(Given information):
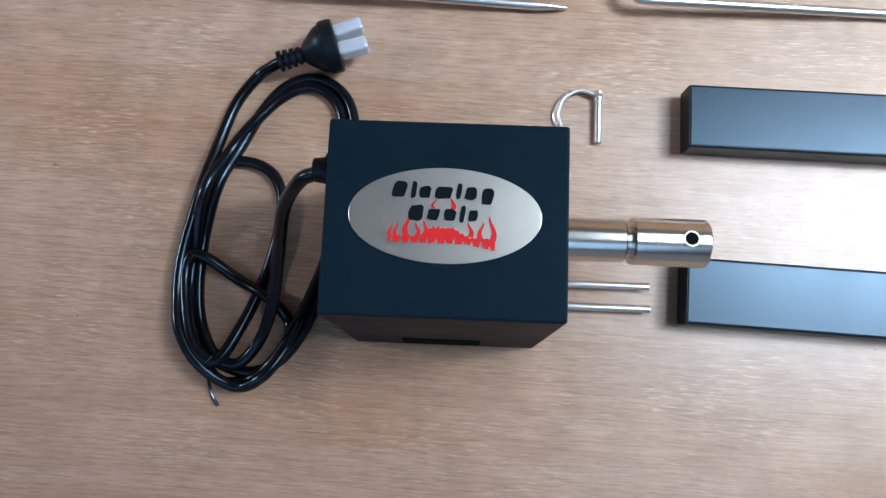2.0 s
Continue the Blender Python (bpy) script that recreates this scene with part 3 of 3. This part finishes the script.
# ---- mains lead ----
lead = thing("mains_lead", "coiled black mains lead with a moulded plug", "power cord")
R = 0.0045
CORD = [
    (-0.2560, -0.117, 0.133), (-0.2680, -0.121, 0.126), (-0.2830, -0.134, 0.100), (-0.2930, -0.160, 0.065), (-0.3020, -0.190, 0.035), (-0.3140, -0.218, 0.016), (-0.3300, -0.237, 0.0120),
    (-0.3480, -0.232, 0.0115), (-0.3640, -0.210, 0.0040), (-0.3710, -0.180, 0.0040), (-0.3710, -0.140, 0.0040), (-0.3610, -0.100, 0.0115), (-0.3490, -0.066, 0.0045), (-0.3350, -0.036, 0.0040), (-0.3180, -0.014, 0.0040), (-0.2970, -0.0055, 0.0040), (-0.2750, -0.014, 0.0040), (-0.2620, -0.035, 0.0040),
    (-0.2570, -0.075, 0.0040), (-0.2590, -0.120, 0.0040), (-0.2690, -0.160, 0.0040), (-0.2830, -0.205, 0.0040), (-0.3000, -0.232, 0.0040), (-0.3220, -0.243, 0.0040), (-0.3470, -0.238, 0.0040),
    (-0.3660, -0.222, 0.0115), (-0.3790, -0.190, 0.0060), (-0.3795, -0.150, 0.0060), (-0.3680, -0.105, 0.0190), (-0.3560, -0.070, 0.0060), (-0.3400, -0.046, 0.0060), (-0.3220, -0.0245, 0.0040), (-0.3020, -0.0135, 0.0040), (-0.2840, -0.0180, 0.0040), (-0.2710, -0.036, 0.0040),
    (-0.2660, -0.075, 0.0040), (-0.2670, -0.120, 0.0040), (-0.2750, -0.160, 0.0040), (-0.2900, -0.207, 0.0110), (-0.3060, -0.236, 0.0110), (-0.3260, -0.2500, 0.0040), (-0.3480, -0.247, 0.0110),
    (-0.3760, -0.205, 0.0115), (-0.3860, -0.160, 0.0040), (-0.3870, -0.124, 0.0040), (-0.3800, -0.098, 0.0040), (-0.3640, -0.083, 0.0040), (-0.3410, -0.079, 0.0040), (-0.3210, -0.088, 0.0040), (-0.3115, -0.110, 0.0040), (-0.3130, -0.140, 0.0040), (-0.3200, -0.173, 0.0040), (-0.3300, -0.207, 0.0110), (-0.3450, -0.236, 0.0180),
    (-0.3640, -0.222, 0.0190), (-0.3820, -0.180, 0.0125), (-0.3790, -0.158, 0.0125), (-0.3630, -0.159, 0.0115), (-0.3390, -0.1735, 0.0045), (-0.3130, -0.186, 0.0110), (-0.2975, -0.202, 0.0040), (-0.2950, -0.220, 0.0110), (-0.3080, -0.244, 0.0180), (-0.3300, -0.254, 0.0110), (-0.3560, -0.240, 0.0180),
    (-0.3770, -0.216, 0.0190), (-0.3885, -0.189, 0.0140), (-0.3905, -0.161, 0.0125), (-0.3845, -0.132, 0.0125), (-0.3745, -0.097, 0.0125), (-0.3665, -0.064, 0.0060), (-0.3575, -0.031, 0.0040), (-0.3420, -0.008, 0.0060), (-0.3290, -0.0020, 0.0140), (-0.3200, 0.0005, 0.0190),
]
part("cable", sweep(smoothed([(x + max(0.0, -0.368 - x) * 0.35, y, z) for x, y, z in CORD], 6), R, 12), RUBBER, lead)
PL = pose(-0.3220, -0.0005, 0.0205, 0, 0, 20.5)
for i in range(4):
    rib = lathe([(0, 0.004), (0, 0.0082 - 0.0004 * i), (0.0030, 0.0082 - 0.0004 * i), (0.0030, 0.004)], 18)
    rib.transform(PL @ pose(0.0005 + 0.0052 * i, 0, 0))
    part("strain_rib", rib, CAPBLACK, lead, "strain relief rib")
neck = lathe([(0, 0), (0, 0.0048), (0.020, 0.0055), (0.0225, 0.0085), (0.0265, 0.0118), (0.031, 0.0158), (0.0350, 0.0182), (0.0378, 0.0190), (0.0382, 0.0204), (0.0392, 0.0208), (0.0478, 0.0208), (0.049, 0.0198), (0.049, 0)], 32)
neck.transform(PL)
plug = part("plug", neck, CAPBLACK, lead, "black moulded plug body")
for y, z, w, tilt in ((0.0056, 0.004, 0.0098, 2), (-0.0056, 0.003, 0.0108, -2)):
    cov = box(0.0485, 0.0720, -w / 2, w / 2, -0.007, 0.007, 0.0022, 2)
    cov.transform(PL @ pose(0, y, z, 0, 0, tilt))
    part("pin_cover", cov, CLEAR, plug, "milky plastic pin cover")
tie = smoothed([(-0.345, -0.232, 0.024), (-0.352, -0.241, 0.020), (-0.3535, -0.250, 0.006), (-0.3525, -0.256, 0.003), (-0.3495, -0.264, 0.002), (-0.345, -0.270, 0.0015)], 5)
part("twist_tie", sweep(tie, 0.0012, 8), RUBBER, lead, "thin black twist tie")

(Directive): Go through the data above and transcribe it in full, omitting any image.

(Answer in full):
2.0 s
Continue the Blender Python (bpy) script that recreates this scene with part 3 of 3. This part finishes the script.
# ---- mains lead ----
lead = thing("mains_lead", "coiled black mains lead with a moulded plug", "power cord")
R = 0.0045
CORD = [
    (-0.2560, -0.117, 0.133), (-0.2680, -0.121, 0.126), (-0.2830, -0.134, 0.100), (-0.2930, -0.160, 0.065), (-0.3020, -0.190, 0.035), (-0.3140, -0.218, 0.016), (-0.3300, -0.237, 0.0120),
    (-0.3480, -0.232, 0.0115), (-0.3640, -0.210, 0.0040), (-0.3710, -0.180, 0.0040), (-0.3710, -0.140, 0.0040), (-0.3610, -0.100, 0.0115), (-0.3490, -0.066, 0.0045), (-0.3350, -0.036, 0.0040), (-0.3180, -0.014, 0.0040), (-0.2970, -0.0055, 0.0040), (-0.2750, -0.014, 0.0040), (-0.2620, -0.035, 0.0040),
    (-0.2570, -0.075, 0.0040), (-0.2590, -0.120, 0.0040), (-0.2690, -0.160, 0.0040), (-0.2830, -0.205, 0.0040), (-0.3000, -0.232, 0.0040), (-0.3220, -0.243, 0.0040), (-0.3470, -0.238, 0.0040),
    (-0.3660, -0.222, 0.0115), (-0.3790, -0.190, 0.0060), (-0.3795, -0.150, 0.0060), (-0.3680, -0.105, 0.0190), (-0.3560, -0.070, 0.0060), (-0.3400, -0.046, 0.0060), (-0.3220, -0.0245, 0.0040), (-0.3020, -0.0135, 0.0040), (-0.2840, -0.0180, 0.0040), (-0.2710, -0.036, 0.0040),
    (-0.2660, -0.075, 0.0040), (-0.2670, -0.120, 0.0040), (-0.2750, -0.160, 0.0040), (-0.2900, -0.207, 0.0110), (-0.3060, -0.236, 0.0110), (-0.3260, -0.2500, 0.0040), (-0.3480, -0.247, 0.0110),
    (-0.3760, -0.205, 0.0115), (-0.3860, -0.160, 0.0040), (-0.3870, -0.124, 0.0040), (-0.3800, -0.098, 0.0040), (-0.3640, -0.083, 0.0040), (-0.3410, -0.079, 0.0040), (-0.3210, -0.088, 0.0040), (-0.3115, -0.110, 0.0040), (-0.3130, -0.140, 0.0040), (-0.3200, -0.173, 0.0040), (-0.3300, -0.207, 0.0110), (-0.3450, -0.236, 0.0180),
    (-0.3640, -0.222, 0.0190), (-0.3820, -0.180, 0.0125), (-0.3790, -0.158, 0.0125), (-0.3630, -0.159, 0.0115), (-0.3390, -0.1735, 0.0045), (-0.3130, -0.186, 0.0110), (-0.2975, -0.202, 0.0040), (-0.2950, -0.220, 0.0110), (-0.3080, -0.244, 0.0180), (-0.3300, -0.254, 0.0110), (-0.3560, -0.240, 0.0180),
    (-0.3770, -0.216, 0.0190), (-0.3885, -0.189, 0.0140), (-0.3905, -0.161, 0.0125), (-0.3845, -0.132, 0.0125), (-0.3745, -0.097, 0.0125), (-0.3665, -0.064, 0.0060), (-0.3575, -0.031, 0.0040), (-0.3420, -0.008, 0.0060), (-0.3290, -0.0020, 0.0140), (-0.3200, 0.0005, 0.0190),
]
part("cable", sweep(smoothed([(x + max(0.0, -0.368 - x) * 0.35, y, z) for x, y, z in CORD], 6), R, 12), RUBBER, lead)
PL = pose(-0.3220, -0.0005, 0.0205, 0, 0, 20.5)
for i in range(4):
    rib = lathe([(0, 0.004), (0, 0.0082 - 0.0004 * i), (0.0030, 0.0082 - 0.0004 * i), (0.0030, 0.004)], 18)
    rib.transform(PL @ pose(0.0005 + 0.0052 * i, 0, 0))
    part("strain_rib", rib, CAPBLACK, lead, "strain relief rib")
neck = lathe([(0, 0), (0, 0.0048), (0.020, 0.0055), (0.0225, 0.0085), (0.0265, 0.0118), (0.031, 0.0158), (0.0350, 0.0182), (0.0378, 0.0190), (0.0382, 0.0204), (0.0392, 0.0208), (0.0478, 0.0208), (0.049, 0.0198), (0.049, 0)], 32)
neck.transform(PL)
plug = part("plug", neck, CAPBLACK, lead, "black moulded plug body")
for y, z, w, tilt in ((0.0056, 0.004, 0.0098, 2), (-0.0056, 0.003, 0.0108, -2)):
    cov = box(0.0485, 0.0720, -w / 2, w / 2, -0.007, 0.007, 0.0022, 2)
    cov.transform(PL @ pose(0, y, z, 0, 0, tilt))
    part("pin_cover", cov, CLEAR, plug, "milky plastic pin cover")
tie = smoothed([(-0.345, -0.232, 0.024), (-0.352, -0.241, 0.020), (-0.3535, -0.250, 0.006), (-0.3525, -0.256, 0.003), (-0.3495, -0.264, 0.002), (-0.345, -0.270, 0.0015)], 5)
part("twist_tie", sweep(tie, 0.0012, 8), RUBBER, lead, "thin black twist tie")